WORK REQUIRED: Copy each line that contains the string "meshes".

DATA TO PROCESS:
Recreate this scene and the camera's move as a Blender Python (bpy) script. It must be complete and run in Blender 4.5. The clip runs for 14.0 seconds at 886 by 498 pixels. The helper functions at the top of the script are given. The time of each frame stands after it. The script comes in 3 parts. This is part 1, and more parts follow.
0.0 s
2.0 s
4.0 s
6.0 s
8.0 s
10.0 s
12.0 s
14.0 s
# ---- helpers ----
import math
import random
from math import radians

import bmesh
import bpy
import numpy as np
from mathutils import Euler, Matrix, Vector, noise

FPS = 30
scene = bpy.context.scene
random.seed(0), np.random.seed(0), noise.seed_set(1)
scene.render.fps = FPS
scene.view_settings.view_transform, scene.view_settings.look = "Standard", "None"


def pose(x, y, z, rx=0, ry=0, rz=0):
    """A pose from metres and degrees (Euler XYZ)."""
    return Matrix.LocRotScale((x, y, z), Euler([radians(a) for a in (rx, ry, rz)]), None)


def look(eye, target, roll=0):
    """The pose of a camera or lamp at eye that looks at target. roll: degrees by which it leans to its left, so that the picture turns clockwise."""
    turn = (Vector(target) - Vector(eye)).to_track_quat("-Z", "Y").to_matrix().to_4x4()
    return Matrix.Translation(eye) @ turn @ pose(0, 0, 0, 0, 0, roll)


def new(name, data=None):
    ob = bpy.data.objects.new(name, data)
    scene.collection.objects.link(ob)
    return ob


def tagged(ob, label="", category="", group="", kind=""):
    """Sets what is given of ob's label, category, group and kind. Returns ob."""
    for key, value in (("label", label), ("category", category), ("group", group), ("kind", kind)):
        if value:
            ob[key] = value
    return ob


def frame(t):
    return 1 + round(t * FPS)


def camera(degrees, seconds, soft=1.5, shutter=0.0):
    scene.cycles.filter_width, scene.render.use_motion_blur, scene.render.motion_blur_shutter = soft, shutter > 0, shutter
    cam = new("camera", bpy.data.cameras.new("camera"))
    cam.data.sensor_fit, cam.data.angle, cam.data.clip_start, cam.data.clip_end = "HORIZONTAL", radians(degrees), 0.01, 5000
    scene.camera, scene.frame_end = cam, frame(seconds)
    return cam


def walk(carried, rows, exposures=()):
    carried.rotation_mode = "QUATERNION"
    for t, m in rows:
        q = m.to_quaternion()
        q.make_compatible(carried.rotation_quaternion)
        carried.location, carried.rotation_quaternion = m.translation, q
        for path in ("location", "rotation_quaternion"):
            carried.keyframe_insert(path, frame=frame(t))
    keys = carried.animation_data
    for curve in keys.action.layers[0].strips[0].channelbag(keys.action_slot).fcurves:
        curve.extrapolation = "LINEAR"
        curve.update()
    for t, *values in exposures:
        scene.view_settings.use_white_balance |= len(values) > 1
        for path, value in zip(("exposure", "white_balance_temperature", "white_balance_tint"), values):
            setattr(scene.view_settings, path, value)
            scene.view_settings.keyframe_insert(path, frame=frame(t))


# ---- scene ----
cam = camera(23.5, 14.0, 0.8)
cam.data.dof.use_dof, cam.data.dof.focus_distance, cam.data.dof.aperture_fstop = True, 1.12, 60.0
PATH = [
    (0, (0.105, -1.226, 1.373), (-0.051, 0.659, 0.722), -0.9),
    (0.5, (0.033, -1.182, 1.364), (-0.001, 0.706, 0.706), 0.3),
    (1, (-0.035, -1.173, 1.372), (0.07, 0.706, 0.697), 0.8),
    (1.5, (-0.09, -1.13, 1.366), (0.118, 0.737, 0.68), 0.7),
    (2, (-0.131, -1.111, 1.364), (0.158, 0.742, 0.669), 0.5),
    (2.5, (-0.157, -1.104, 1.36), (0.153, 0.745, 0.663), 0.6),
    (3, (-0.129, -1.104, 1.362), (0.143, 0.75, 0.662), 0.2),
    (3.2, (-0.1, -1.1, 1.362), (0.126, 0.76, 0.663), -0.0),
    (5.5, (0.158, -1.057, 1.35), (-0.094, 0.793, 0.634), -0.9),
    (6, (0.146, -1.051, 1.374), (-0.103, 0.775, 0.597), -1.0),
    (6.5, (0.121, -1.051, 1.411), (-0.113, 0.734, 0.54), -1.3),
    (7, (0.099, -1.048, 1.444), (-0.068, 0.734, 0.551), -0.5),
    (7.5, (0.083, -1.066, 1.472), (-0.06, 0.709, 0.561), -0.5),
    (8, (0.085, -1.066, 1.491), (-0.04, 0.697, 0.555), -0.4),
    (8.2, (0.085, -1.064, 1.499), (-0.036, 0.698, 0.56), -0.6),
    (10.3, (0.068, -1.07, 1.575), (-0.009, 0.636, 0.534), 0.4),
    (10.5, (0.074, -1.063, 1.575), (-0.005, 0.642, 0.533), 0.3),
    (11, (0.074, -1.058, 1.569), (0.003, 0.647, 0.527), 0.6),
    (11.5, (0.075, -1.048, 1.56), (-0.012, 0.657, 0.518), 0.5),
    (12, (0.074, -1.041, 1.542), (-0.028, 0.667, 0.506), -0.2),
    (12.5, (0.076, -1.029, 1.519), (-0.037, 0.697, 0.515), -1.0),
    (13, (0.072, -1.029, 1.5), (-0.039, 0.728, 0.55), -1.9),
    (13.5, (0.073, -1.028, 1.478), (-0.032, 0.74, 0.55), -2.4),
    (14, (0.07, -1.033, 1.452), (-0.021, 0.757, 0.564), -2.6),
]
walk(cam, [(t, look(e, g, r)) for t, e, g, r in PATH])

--

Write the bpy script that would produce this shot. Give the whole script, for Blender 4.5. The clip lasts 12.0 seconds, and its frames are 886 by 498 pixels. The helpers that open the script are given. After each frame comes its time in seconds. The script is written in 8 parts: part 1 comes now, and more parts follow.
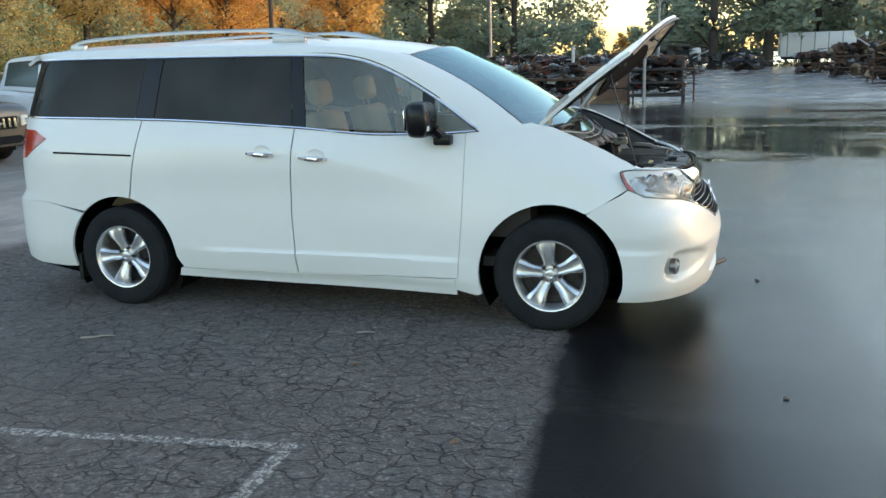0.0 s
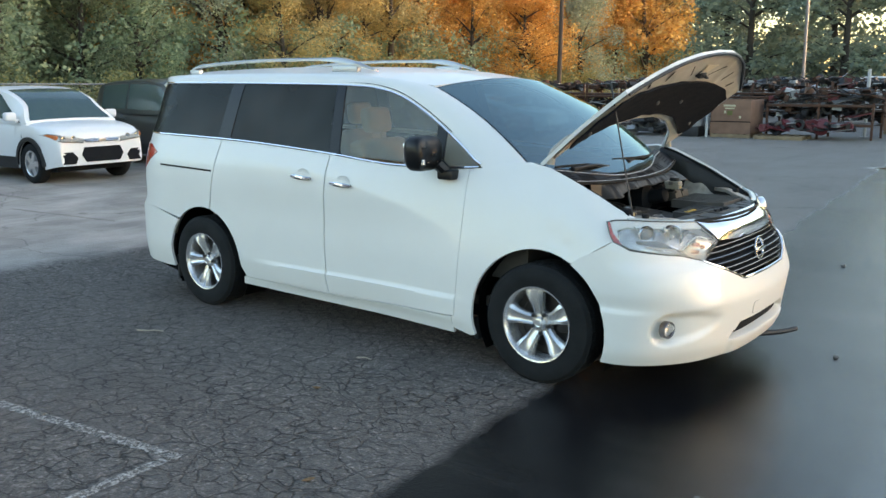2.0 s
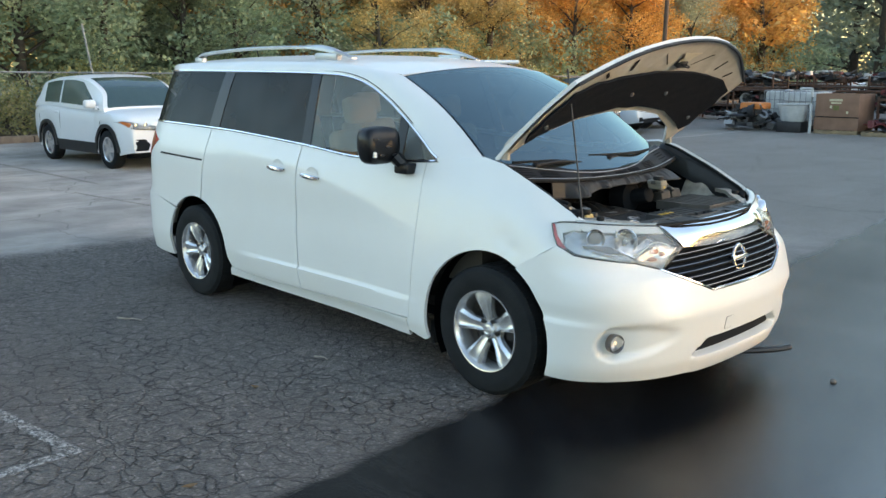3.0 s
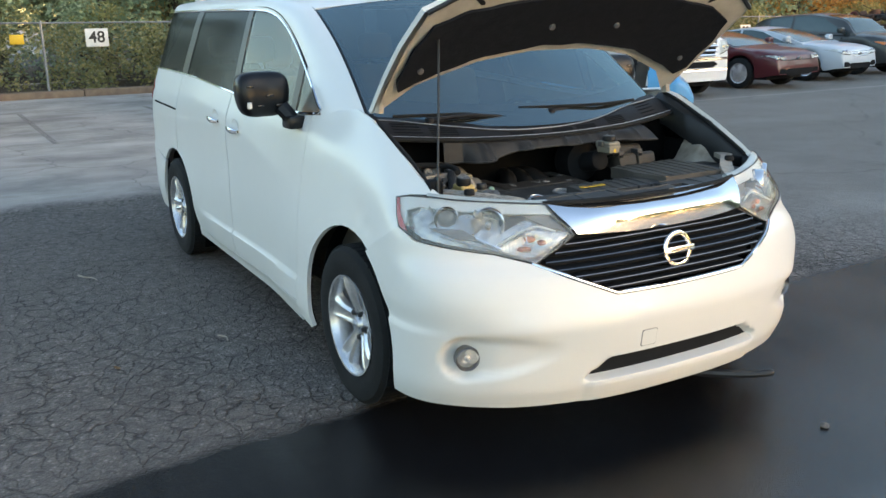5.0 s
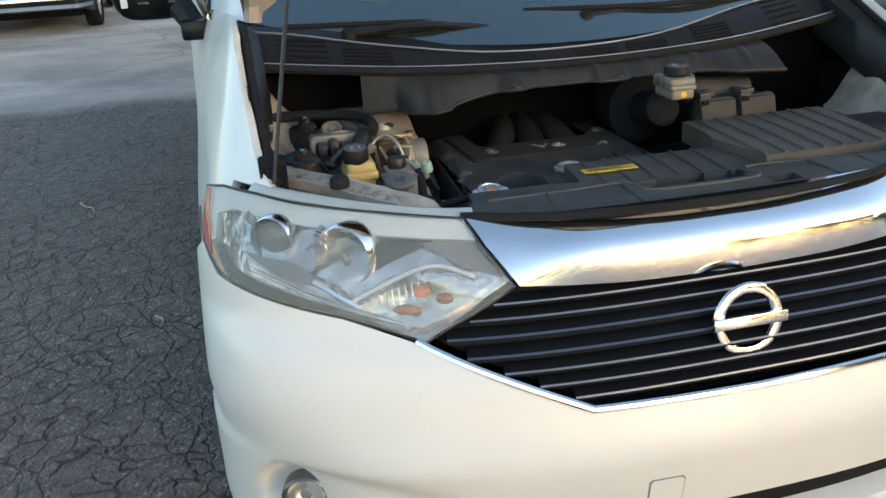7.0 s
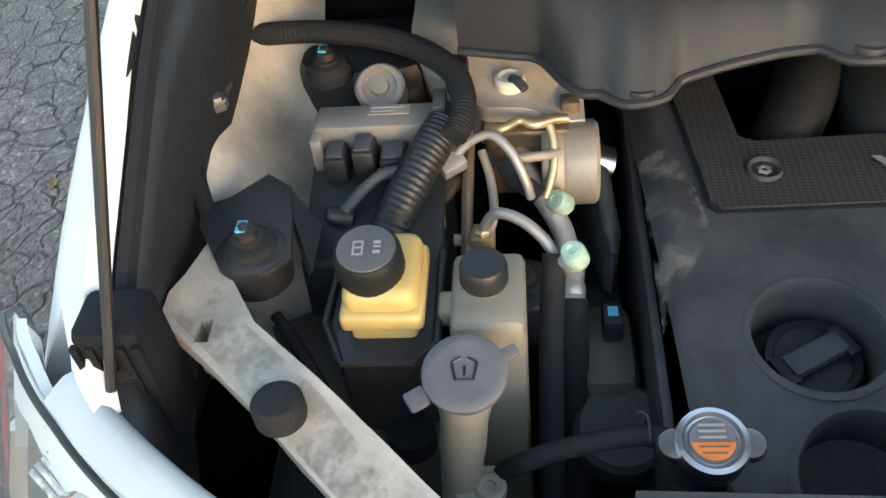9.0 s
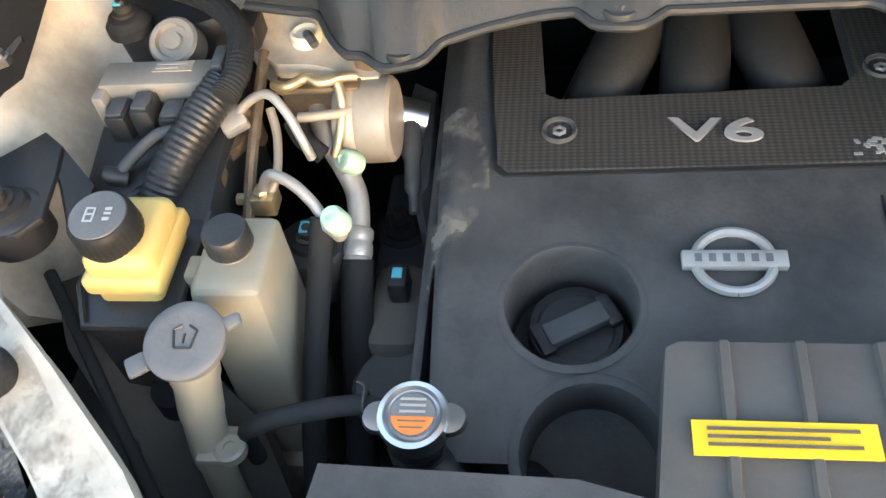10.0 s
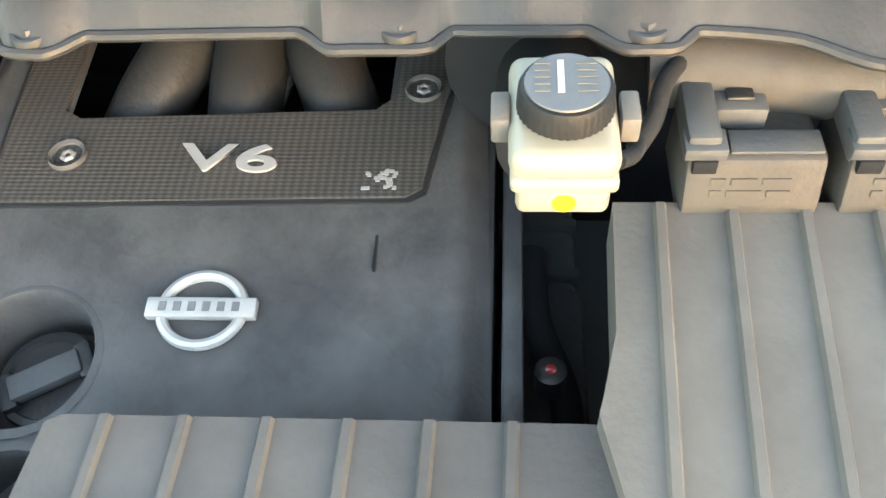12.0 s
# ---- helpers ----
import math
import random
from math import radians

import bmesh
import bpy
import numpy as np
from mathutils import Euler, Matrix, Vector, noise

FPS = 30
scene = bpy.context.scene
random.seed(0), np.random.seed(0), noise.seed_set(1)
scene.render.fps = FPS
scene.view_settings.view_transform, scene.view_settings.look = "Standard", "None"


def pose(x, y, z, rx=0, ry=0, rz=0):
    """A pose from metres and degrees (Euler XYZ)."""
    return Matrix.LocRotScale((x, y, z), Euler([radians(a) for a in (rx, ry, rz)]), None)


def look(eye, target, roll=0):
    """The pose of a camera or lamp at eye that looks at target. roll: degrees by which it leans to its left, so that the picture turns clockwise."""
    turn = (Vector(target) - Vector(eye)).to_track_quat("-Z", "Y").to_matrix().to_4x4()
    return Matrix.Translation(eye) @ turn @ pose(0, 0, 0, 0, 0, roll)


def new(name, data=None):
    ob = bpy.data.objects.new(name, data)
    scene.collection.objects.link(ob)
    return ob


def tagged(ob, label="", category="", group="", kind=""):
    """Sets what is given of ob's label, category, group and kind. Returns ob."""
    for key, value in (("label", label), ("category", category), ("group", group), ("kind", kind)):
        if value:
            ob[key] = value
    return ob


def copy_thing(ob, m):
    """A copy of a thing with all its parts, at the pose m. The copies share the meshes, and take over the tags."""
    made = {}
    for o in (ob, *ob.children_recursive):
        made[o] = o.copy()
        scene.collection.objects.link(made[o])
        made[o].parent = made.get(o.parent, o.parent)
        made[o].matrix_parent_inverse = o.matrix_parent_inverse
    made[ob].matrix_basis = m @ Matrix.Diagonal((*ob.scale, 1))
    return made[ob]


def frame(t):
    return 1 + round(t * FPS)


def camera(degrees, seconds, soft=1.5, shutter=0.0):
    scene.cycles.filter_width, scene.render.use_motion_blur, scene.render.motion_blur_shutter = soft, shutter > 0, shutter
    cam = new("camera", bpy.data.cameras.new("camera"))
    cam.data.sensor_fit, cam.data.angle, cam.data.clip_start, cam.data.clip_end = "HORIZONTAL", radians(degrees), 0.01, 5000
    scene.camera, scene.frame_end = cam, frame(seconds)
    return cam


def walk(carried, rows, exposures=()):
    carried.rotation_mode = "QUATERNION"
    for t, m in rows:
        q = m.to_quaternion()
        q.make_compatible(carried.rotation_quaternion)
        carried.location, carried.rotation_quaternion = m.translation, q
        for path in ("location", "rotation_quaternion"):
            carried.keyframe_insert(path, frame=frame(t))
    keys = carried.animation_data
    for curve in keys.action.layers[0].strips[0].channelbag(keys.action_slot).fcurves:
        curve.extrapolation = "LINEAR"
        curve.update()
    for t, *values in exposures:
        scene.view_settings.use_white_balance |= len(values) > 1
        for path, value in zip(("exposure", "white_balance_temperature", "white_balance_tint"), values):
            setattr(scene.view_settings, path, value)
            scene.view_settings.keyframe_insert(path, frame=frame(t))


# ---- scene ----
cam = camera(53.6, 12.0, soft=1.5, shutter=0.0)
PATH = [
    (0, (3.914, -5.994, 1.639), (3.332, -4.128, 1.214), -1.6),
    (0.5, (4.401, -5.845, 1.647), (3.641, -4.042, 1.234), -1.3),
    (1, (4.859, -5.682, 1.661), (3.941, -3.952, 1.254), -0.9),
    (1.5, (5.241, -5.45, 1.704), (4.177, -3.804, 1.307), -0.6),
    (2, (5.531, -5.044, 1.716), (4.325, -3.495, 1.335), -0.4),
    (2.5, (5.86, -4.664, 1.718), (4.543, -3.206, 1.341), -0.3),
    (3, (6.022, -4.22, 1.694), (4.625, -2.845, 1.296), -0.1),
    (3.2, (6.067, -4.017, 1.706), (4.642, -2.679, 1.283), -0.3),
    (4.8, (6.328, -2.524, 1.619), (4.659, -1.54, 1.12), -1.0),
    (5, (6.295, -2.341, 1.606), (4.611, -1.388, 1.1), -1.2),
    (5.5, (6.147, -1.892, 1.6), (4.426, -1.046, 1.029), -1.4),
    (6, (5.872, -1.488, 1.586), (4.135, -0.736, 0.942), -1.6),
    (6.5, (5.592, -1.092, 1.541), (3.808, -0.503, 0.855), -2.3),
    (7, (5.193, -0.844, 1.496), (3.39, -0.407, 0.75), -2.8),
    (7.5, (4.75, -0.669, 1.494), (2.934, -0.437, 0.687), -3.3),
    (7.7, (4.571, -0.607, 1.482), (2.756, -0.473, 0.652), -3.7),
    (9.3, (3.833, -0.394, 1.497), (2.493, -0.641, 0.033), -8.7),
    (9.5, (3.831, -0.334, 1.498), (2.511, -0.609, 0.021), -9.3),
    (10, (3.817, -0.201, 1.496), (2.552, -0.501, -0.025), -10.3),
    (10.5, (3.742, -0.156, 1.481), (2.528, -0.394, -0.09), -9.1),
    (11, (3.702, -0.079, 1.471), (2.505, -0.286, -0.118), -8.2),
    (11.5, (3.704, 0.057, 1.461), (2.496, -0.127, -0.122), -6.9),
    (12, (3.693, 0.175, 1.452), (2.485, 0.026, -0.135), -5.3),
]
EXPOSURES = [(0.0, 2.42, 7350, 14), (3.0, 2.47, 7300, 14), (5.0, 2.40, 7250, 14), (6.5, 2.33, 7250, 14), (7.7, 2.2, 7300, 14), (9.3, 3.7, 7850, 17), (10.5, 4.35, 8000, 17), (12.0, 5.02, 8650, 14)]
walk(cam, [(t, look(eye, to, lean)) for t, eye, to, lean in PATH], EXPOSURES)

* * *

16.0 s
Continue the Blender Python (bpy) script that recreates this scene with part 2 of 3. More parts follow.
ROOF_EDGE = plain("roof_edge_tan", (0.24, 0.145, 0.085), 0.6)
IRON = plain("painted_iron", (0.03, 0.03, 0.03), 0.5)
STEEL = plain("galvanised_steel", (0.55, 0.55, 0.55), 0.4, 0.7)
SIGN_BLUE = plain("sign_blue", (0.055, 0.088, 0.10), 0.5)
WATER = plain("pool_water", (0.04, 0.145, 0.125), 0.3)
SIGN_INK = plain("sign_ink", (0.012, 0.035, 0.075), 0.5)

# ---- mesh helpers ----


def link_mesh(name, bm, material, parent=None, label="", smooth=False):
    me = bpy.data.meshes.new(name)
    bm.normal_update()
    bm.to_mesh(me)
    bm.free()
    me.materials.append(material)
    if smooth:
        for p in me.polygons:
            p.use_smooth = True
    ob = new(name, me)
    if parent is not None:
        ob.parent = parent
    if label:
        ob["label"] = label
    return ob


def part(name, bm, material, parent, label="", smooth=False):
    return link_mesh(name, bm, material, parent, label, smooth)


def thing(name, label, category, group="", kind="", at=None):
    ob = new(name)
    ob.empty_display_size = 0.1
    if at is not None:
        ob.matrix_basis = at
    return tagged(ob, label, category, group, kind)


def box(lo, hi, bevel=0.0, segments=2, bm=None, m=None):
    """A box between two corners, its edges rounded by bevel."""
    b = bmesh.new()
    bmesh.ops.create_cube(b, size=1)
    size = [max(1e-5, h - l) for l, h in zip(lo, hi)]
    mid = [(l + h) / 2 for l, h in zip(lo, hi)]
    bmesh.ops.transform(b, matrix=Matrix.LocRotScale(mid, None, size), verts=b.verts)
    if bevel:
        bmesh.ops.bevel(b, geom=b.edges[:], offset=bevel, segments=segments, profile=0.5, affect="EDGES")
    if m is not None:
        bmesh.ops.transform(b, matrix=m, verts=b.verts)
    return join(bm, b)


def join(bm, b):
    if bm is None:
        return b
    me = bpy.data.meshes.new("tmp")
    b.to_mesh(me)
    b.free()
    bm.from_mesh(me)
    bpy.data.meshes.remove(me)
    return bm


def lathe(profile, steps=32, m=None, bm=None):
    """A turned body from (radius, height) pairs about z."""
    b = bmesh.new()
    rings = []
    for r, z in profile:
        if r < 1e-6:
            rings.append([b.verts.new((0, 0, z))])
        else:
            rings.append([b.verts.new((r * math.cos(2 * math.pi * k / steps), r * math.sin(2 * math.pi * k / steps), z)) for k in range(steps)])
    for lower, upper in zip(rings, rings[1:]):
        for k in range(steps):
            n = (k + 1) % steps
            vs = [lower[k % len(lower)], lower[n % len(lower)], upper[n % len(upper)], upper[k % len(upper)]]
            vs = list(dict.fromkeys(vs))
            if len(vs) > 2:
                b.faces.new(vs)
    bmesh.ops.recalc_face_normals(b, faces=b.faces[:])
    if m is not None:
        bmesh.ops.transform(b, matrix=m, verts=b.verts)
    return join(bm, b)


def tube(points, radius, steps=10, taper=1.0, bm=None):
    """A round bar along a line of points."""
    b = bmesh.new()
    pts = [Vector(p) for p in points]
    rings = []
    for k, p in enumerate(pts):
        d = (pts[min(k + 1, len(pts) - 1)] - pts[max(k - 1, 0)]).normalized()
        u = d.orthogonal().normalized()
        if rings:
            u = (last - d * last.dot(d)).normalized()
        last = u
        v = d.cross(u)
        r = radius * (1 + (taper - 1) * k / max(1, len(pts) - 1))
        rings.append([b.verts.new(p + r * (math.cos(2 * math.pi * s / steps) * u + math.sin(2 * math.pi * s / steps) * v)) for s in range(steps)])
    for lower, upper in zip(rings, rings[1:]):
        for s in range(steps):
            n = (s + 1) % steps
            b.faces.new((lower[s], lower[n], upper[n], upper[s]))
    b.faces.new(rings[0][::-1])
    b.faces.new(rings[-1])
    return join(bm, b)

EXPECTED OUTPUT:
    """A copy of a thing with all its parts, at the pose m. The copies share the meshes, and take over the tags."""
    me = bpy.data.meshes.new(name)
    me = bpy.data.meshes.new("tmp")
    bpy.data.meshes.remove(me)